Exercise directions
Copy out the material below in full, but not its images.

Given information
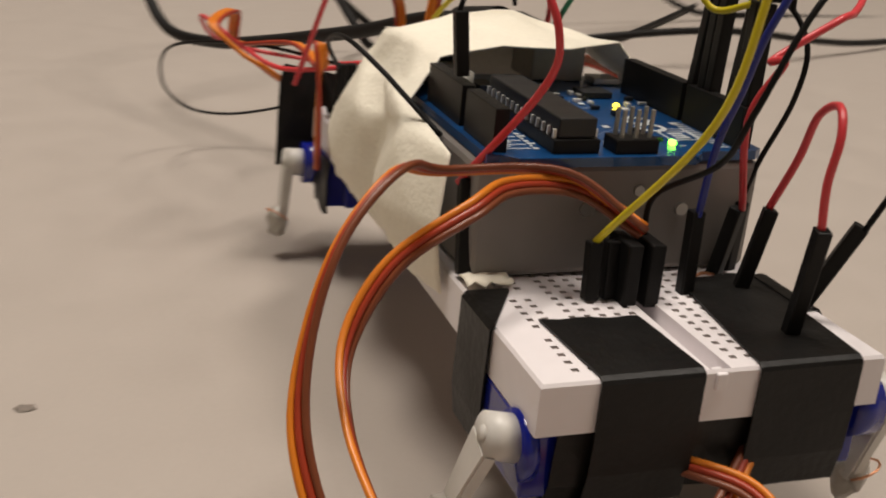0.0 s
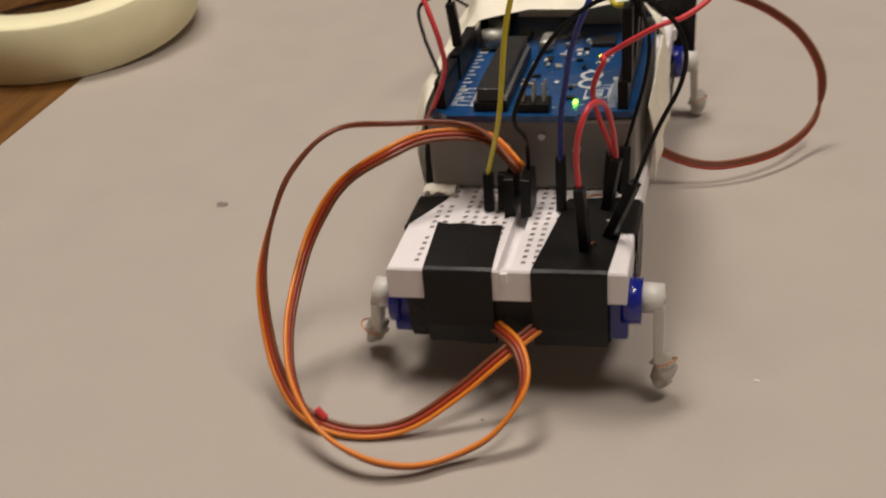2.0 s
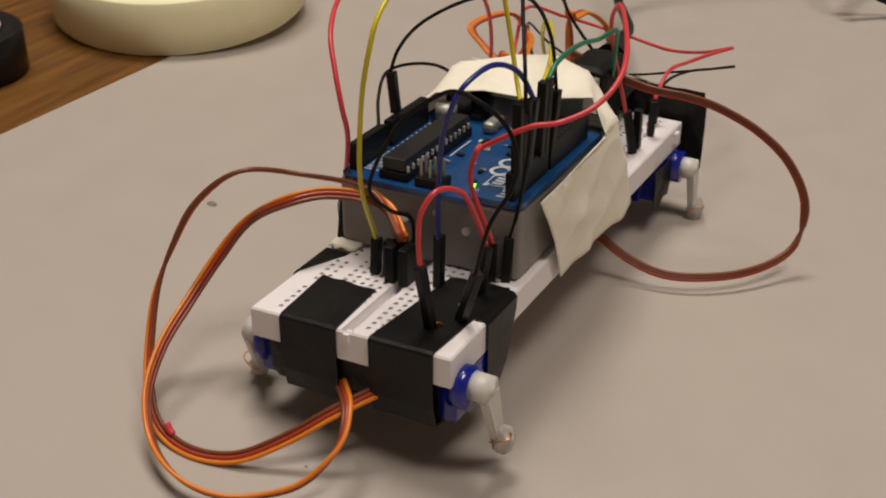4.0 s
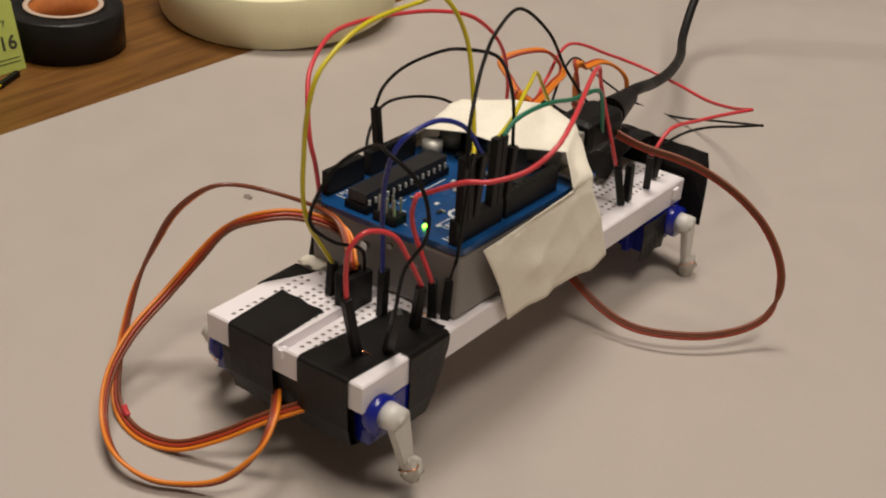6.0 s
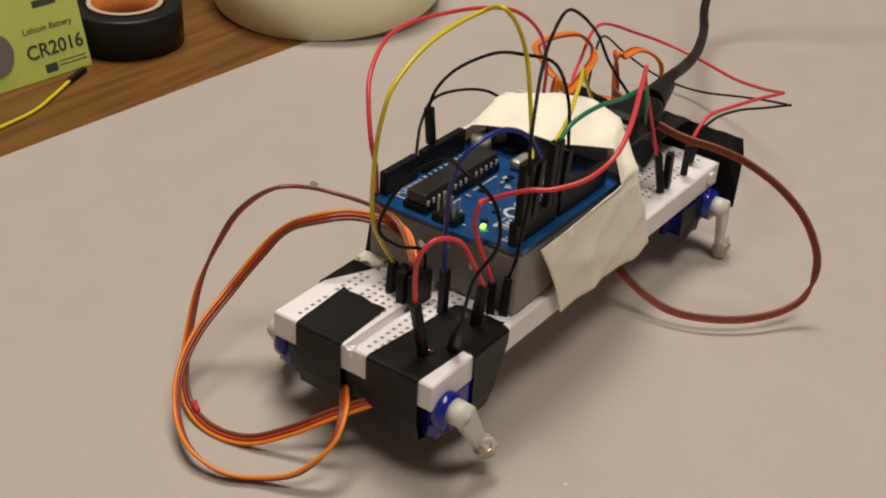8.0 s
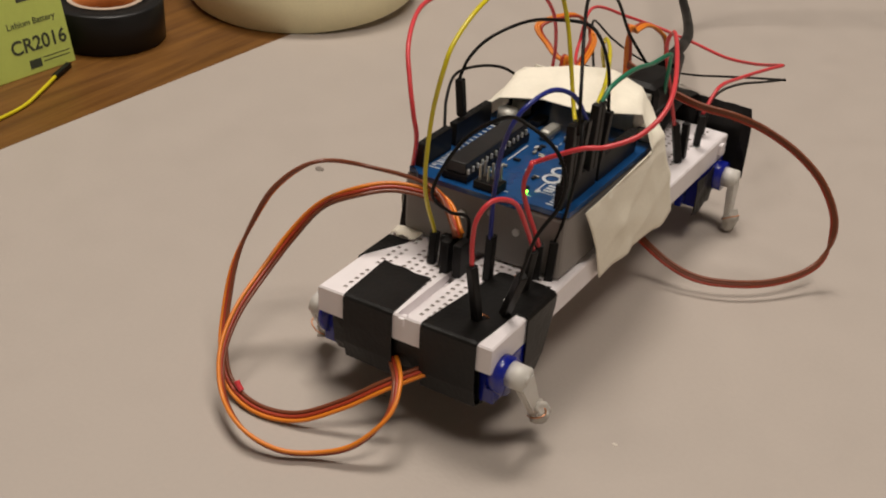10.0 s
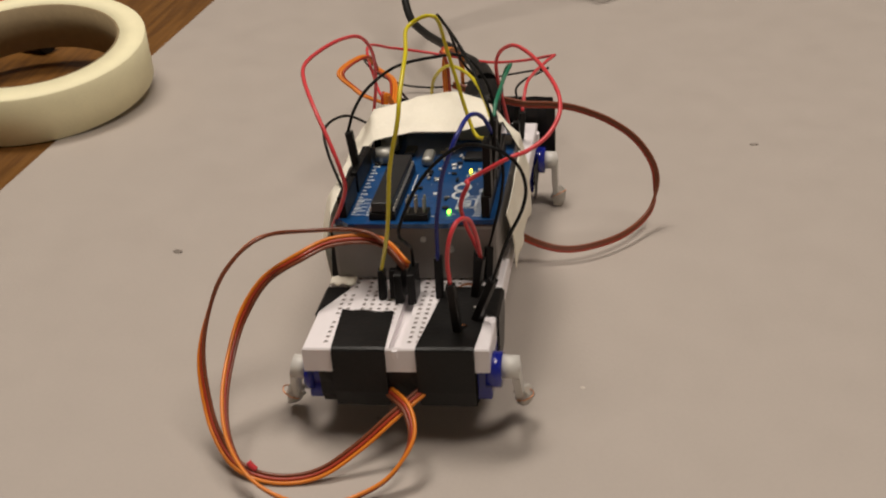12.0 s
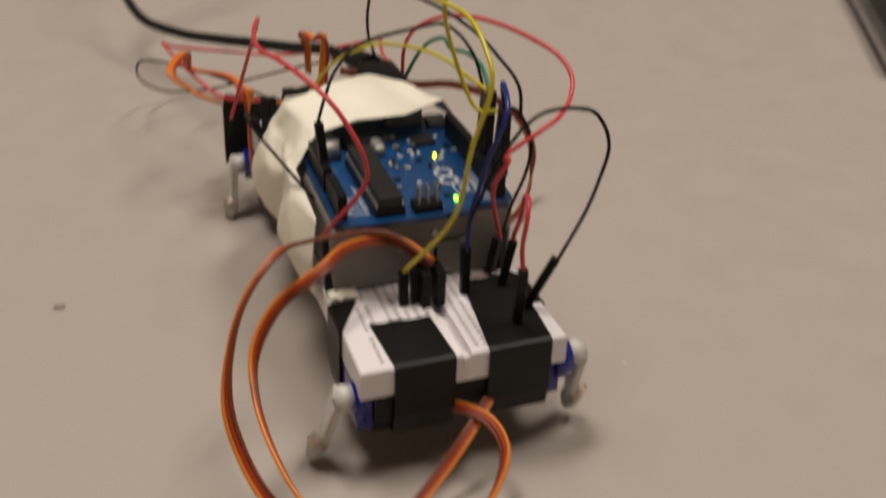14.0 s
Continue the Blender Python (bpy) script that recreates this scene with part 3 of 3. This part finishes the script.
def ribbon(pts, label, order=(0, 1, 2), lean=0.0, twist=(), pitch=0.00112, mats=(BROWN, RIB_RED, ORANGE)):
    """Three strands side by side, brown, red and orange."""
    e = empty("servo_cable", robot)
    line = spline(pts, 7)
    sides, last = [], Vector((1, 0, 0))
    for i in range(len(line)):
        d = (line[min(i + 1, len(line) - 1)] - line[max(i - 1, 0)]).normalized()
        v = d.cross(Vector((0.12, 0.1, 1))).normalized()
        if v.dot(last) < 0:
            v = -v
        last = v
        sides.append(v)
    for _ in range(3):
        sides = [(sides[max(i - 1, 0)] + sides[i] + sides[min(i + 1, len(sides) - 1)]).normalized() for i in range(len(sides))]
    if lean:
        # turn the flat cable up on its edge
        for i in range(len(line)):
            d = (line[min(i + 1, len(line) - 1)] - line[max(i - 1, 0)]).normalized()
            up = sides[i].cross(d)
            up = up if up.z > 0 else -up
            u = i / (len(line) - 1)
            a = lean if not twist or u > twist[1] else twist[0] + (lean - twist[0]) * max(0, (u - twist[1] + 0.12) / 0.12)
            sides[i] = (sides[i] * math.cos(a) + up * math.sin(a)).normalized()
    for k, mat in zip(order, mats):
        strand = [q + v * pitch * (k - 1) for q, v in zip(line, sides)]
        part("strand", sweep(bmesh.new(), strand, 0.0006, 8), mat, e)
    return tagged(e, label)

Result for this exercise
0.0 s
2.0 s
4.0 s
6.0 s
8.0 s
10.0 s
12.0 s
14.0 s
Continue the Blender Python (bpy) script that recreates this scene with part 3 of 3. This part finishes the script.
def ribbon(pts, label, order=(0, 1, 2), lean=0.0, twist=(), pitch=0.00112, mats=(BROWN, RIB_RED, ORANGE)):
    """Three strands side by side, brown, red and orange."""
    e = empty("servo_cable", robot)
    line = spline(pts, 7)
    sides, last = [], Vector((1, 0, 0))
    for i in range(len(line)):
        d = (line[min(i + 1, len(line) - 1)] - line[max(i - 1, 0)]).normalized()
        v = d.cross(Vector((0.12, 0.1, 1))).normalized()
        if v.dot(last) < 0:
            v = -v
        last = v
        sides.append(v)
    for _ in range(3):
        sides = [(sides[max(i - 1, 0)] + sides[i] + sides[min(i + 1, len(sides) - 1)]).normalized() for i in range(len(sides))]
    if lean:
        # turn the flat cable up on its edge
        for i in range(len(line)):
            d = (line[min(i + 1, len(line) - 1)] - line[max(i - 1, 0)]).normalized()
            up = sides[i].cross(d)
            up = up if up.z > 0 else -up
            u = i / (len(line) - 1)
            a = lean if not twist or u > twist[1] else twist[0] + (lean - twist[0]) * max(0, (u - twist[1] + 0.12) / 0.12)
            sides[i] = (sides[i] * math.cos(a) + up * math.sin(a)).normalized()
    for k, mat in zip(order, mats):
        strand = [q + v * pitch * (k - 1) for q, v in zip(line, sides)]
        part("strand", sweep(bmesh.new(), strand, 0.0006, 8), mat, e)
    return tagged(e, label)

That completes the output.